### WHAT TO WORK ON
Below is some material; set it all down exactly, apart from the pictures.

(begin)

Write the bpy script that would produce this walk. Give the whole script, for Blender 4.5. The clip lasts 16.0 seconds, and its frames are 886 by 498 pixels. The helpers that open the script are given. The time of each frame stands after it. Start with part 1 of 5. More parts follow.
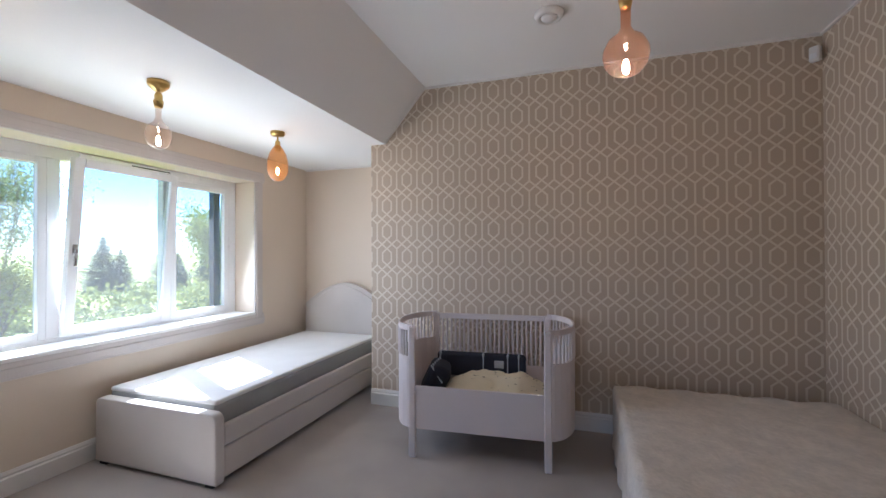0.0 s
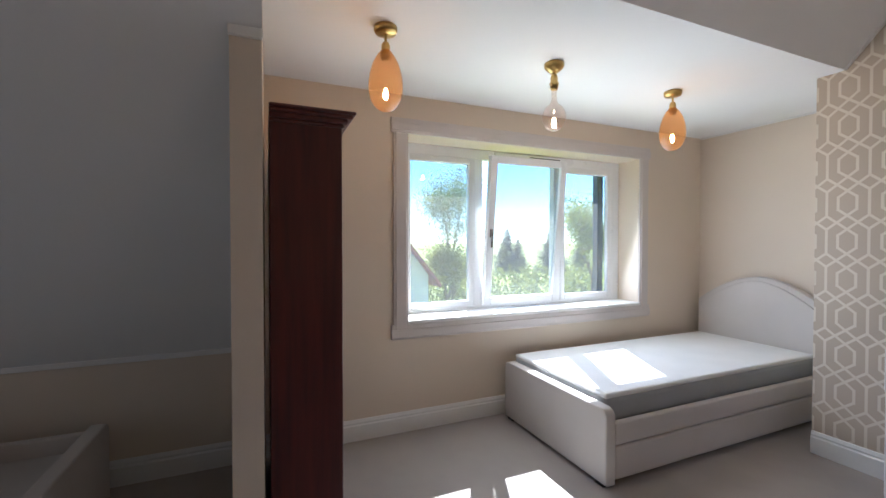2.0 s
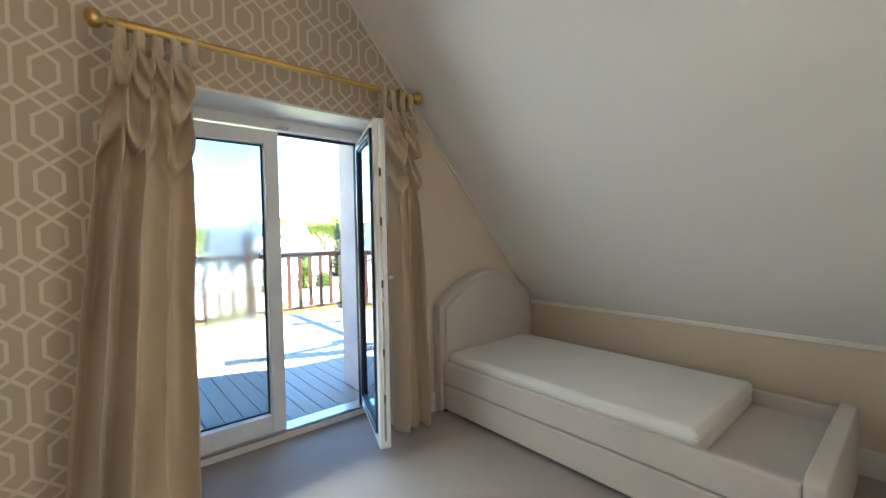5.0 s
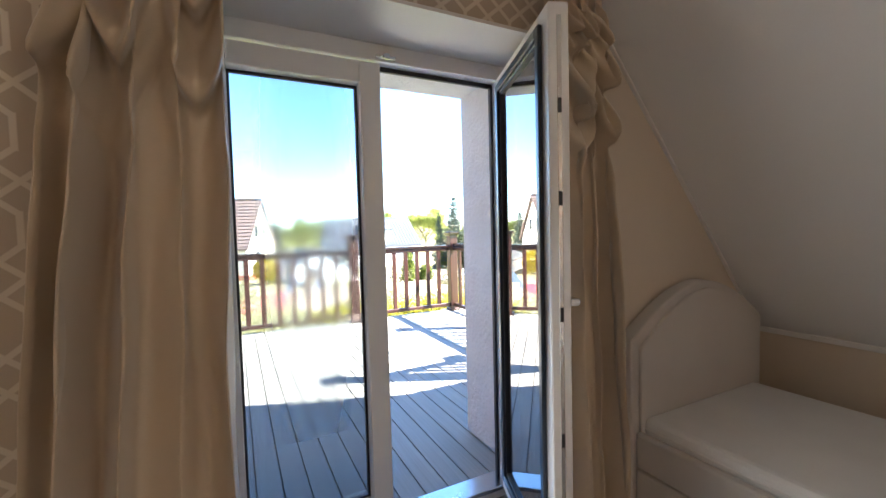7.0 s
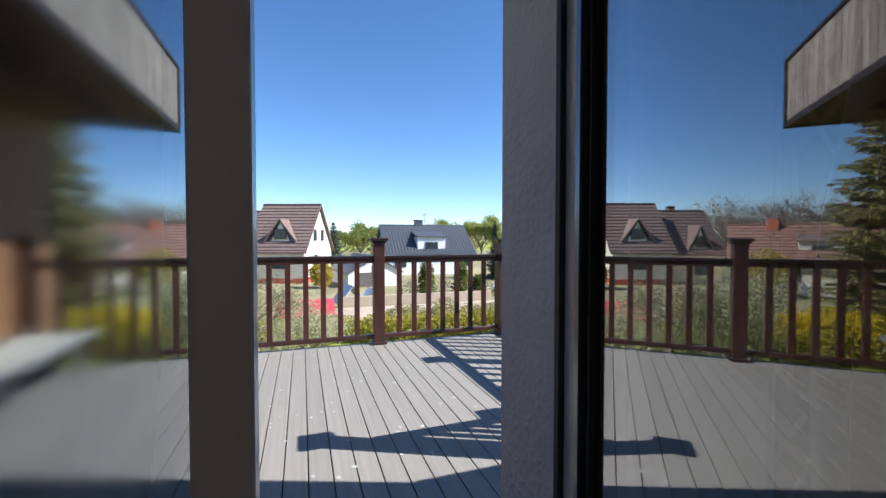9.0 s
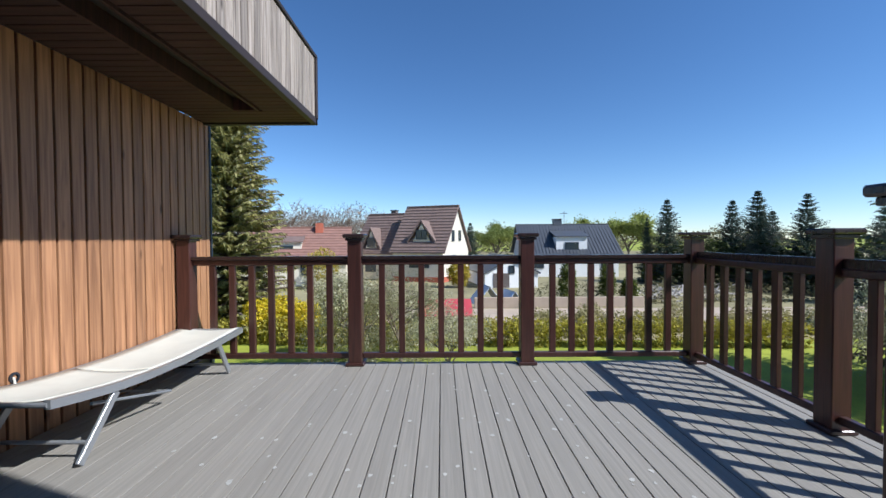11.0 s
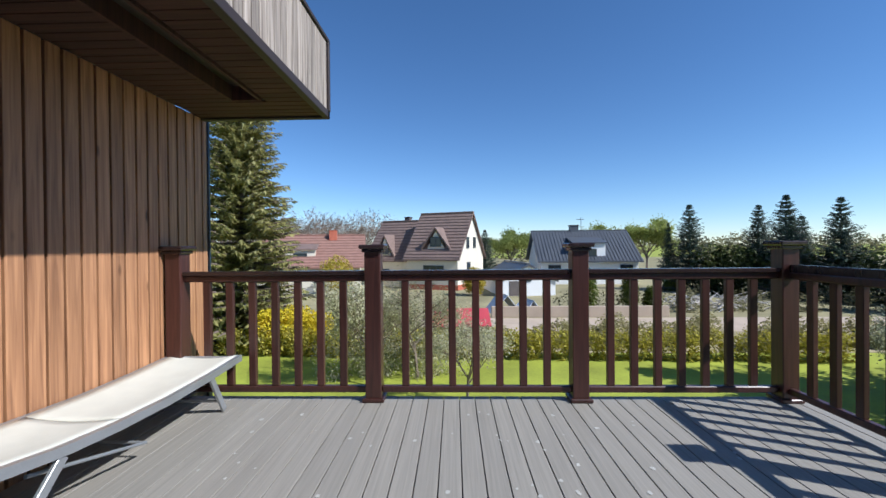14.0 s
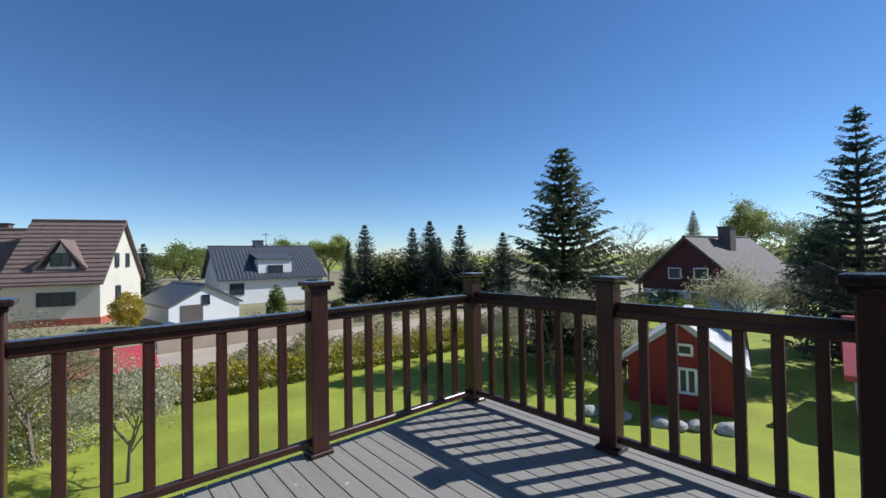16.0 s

(end)

### ANSWER
Write the bpy script that would produce this walk. Give the whole script, for Blender 4.5. The clip lasts 16.0 seconds, and its frames are 886 by 498 pixels. The helpers that open the script are given. The time of each frame stands after it. Start with part 1 of 5. More parts follow.
0.0 s
2.0 s
5.0 s
7.0 s
9.0 s
11.0 s
14.0 s
16.0 s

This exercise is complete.